▶ _Goal_:
Only the number is needed: how many lines contain the word "Euler"?

▶ _Source material_:
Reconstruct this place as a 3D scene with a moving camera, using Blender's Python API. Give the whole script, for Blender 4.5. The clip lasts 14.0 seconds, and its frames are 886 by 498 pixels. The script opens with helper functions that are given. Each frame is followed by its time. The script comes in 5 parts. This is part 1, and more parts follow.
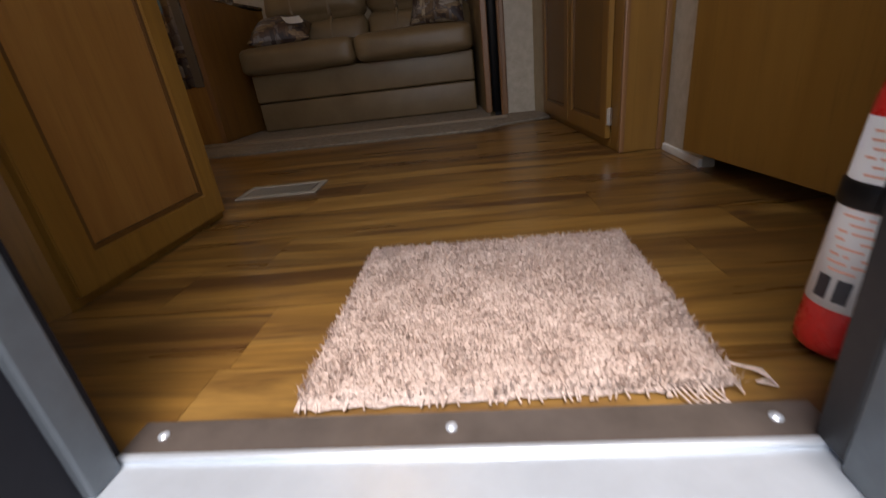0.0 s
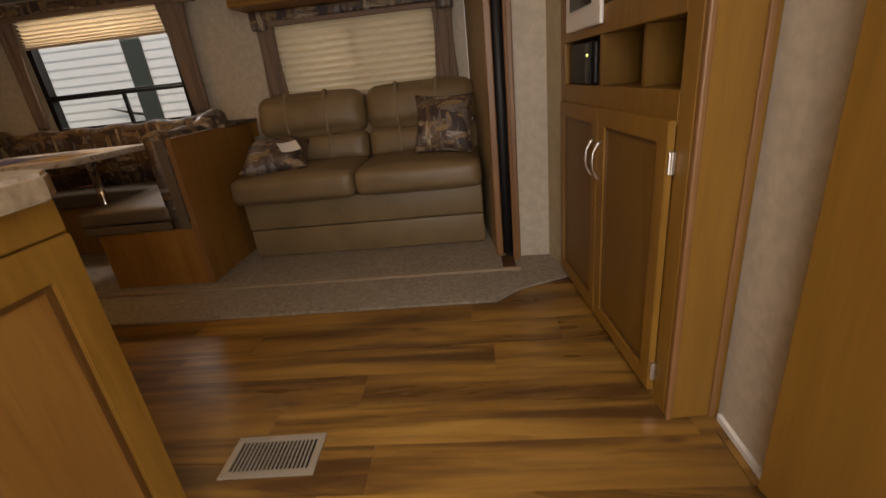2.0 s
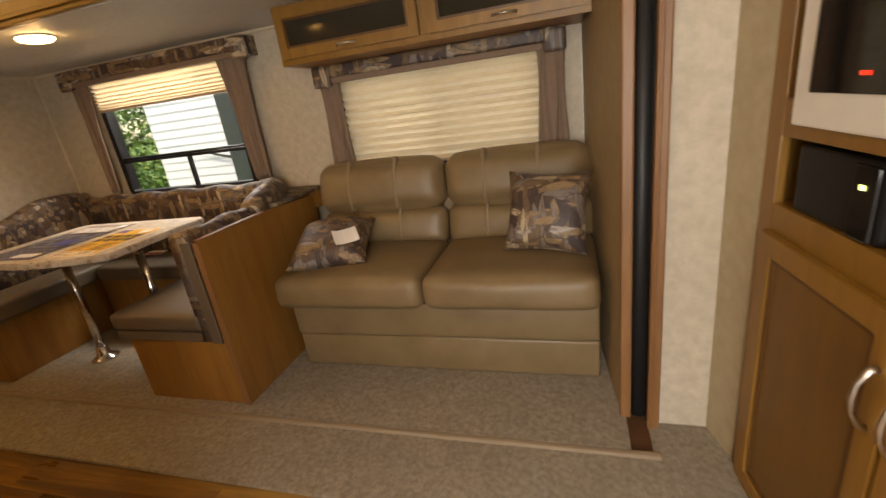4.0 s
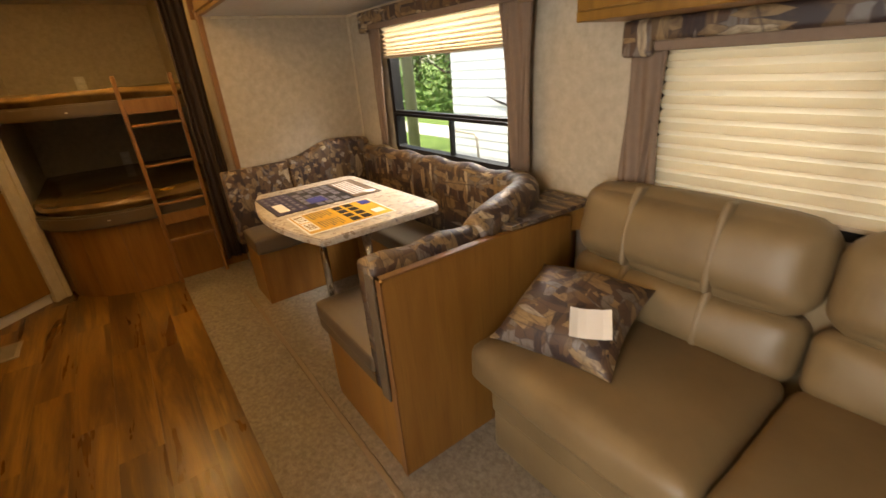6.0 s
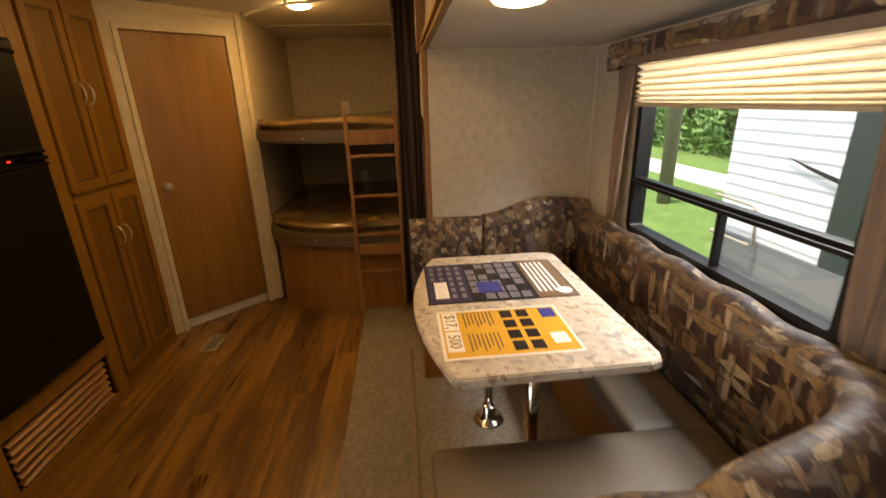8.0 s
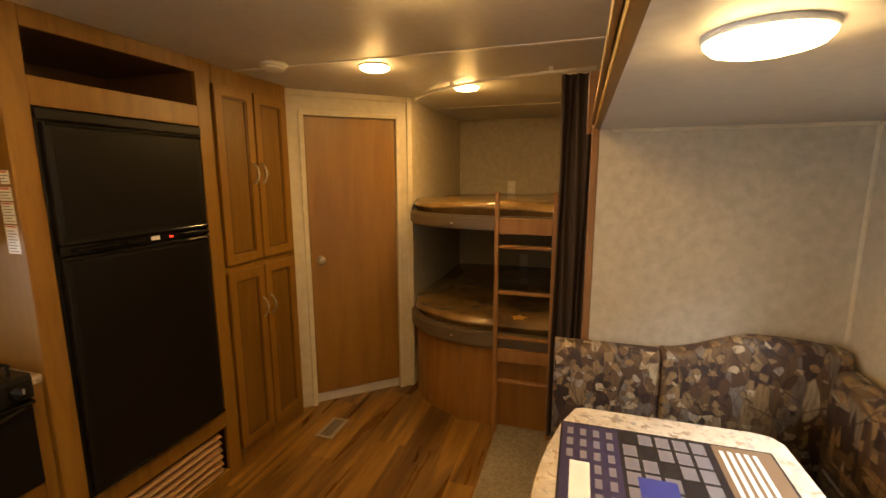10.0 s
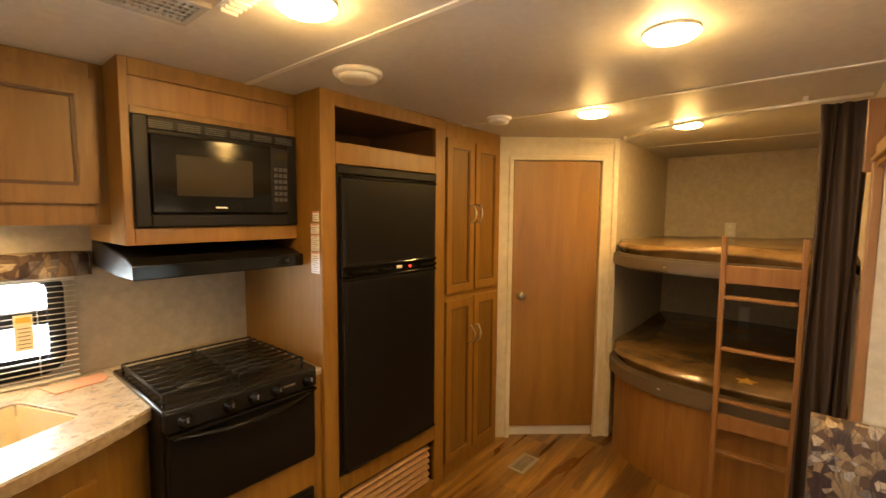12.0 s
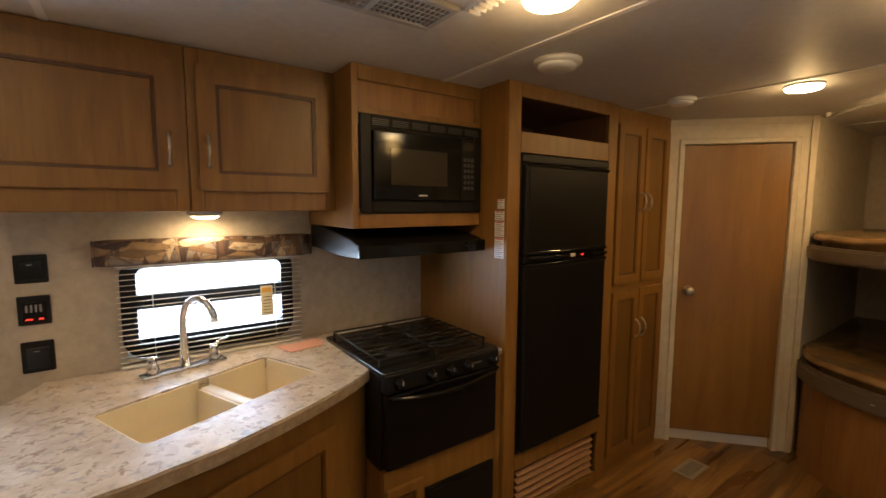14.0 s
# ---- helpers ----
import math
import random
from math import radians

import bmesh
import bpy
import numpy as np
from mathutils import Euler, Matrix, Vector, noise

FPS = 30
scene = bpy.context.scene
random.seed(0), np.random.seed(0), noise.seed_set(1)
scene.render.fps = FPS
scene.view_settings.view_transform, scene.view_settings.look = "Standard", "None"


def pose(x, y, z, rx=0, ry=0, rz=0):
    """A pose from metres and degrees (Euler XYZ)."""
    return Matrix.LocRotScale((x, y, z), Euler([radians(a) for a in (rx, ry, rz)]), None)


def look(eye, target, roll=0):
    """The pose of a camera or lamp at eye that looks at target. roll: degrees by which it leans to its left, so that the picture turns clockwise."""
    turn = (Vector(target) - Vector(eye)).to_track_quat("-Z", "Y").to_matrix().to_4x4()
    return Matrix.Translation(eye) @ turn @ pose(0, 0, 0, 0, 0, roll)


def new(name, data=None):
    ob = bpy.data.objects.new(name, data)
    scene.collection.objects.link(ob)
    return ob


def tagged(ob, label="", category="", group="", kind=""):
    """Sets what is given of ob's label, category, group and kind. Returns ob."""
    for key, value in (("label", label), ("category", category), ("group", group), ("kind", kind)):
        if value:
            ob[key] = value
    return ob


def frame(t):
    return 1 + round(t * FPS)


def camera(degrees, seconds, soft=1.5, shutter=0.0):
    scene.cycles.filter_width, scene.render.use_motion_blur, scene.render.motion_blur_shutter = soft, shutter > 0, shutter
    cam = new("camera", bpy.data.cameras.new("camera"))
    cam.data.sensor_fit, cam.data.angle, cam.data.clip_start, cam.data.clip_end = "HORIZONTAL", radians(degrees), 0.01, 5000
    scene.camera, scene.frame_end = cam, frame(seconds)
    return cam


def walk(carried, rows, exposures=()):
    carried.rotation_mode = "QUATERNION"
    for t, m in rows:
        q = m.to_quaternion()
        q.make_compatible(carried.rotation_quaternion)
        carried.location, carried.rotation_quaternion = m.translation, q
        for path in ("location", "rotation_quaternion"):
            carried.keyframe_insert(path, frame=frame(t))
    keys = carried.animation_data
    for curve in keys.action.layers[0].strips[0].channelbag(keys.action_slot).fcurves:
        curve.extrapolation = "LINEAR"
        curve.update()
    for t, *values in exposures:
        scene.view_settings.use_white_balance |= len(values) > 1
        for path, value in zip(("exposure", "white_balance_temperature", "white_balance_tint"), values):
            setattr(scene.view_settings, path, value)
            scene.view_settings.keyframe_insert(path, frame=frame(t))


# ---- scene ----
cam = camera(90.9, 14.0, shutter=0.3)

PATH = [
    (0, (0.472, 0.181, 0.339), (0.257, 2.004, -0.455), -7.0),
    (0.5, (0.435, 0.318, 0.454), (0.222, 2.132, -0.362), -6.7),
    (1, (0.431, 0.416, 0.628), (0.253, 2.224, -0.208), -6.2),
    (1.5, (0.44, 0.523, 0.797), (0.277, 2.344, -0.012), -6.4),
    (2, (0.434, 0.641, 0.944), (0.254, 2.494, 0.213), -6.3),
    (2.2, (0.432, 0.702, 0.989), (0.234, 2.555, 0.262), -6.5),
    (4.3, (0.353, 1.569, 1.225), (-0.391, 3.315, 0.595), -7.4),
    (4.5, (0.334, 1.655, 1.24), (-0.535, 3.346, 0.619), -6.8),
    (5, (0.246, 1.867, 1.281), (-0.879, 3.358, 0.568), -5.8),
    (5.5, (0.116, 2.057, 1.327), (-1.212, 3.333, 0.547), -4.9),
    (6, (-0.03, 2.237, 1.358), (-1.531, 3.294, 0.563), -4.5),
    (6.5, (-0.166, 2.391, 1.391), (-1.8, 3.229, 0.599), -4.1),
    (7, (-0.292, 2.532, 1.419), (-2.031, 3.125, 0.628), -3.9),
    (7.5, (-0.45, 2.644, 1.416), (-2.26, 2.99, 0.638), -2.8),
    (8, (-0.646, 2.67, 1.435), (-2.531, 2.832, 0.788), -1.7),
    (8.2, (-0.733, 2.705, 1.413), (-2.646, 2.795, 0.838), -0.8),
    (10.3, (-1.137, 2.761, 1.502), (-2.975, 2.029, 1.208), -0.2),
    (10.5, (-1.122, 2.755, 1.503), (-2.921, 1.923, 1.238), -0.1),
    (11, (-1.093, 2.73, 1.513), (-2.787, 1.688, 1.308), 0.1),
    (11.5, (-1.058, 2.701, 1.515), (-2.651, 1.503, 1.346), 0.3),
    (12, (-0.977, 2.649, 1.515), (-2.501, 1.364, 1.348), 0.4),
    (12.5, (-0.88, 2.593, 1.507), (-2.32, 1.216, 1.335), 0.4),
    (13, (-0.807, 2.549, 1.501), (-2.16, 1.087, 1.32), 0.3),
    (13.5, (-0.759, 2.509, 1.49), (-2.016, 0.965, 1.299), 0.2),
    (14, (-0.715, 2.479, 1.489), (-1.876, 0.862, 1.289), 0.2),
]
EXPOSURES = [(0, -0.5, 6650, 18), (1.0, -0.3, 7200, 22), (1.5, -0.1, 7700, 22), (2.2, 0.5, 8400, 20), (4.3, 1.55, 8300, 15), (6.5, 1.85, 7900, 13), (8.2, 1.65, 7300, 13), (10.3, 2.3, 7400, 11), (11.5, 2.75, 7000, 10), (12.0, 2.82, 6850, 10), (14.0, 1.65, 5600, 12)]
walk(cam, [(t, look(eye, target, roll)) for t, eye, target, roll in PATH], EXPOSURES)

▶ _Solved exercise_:
3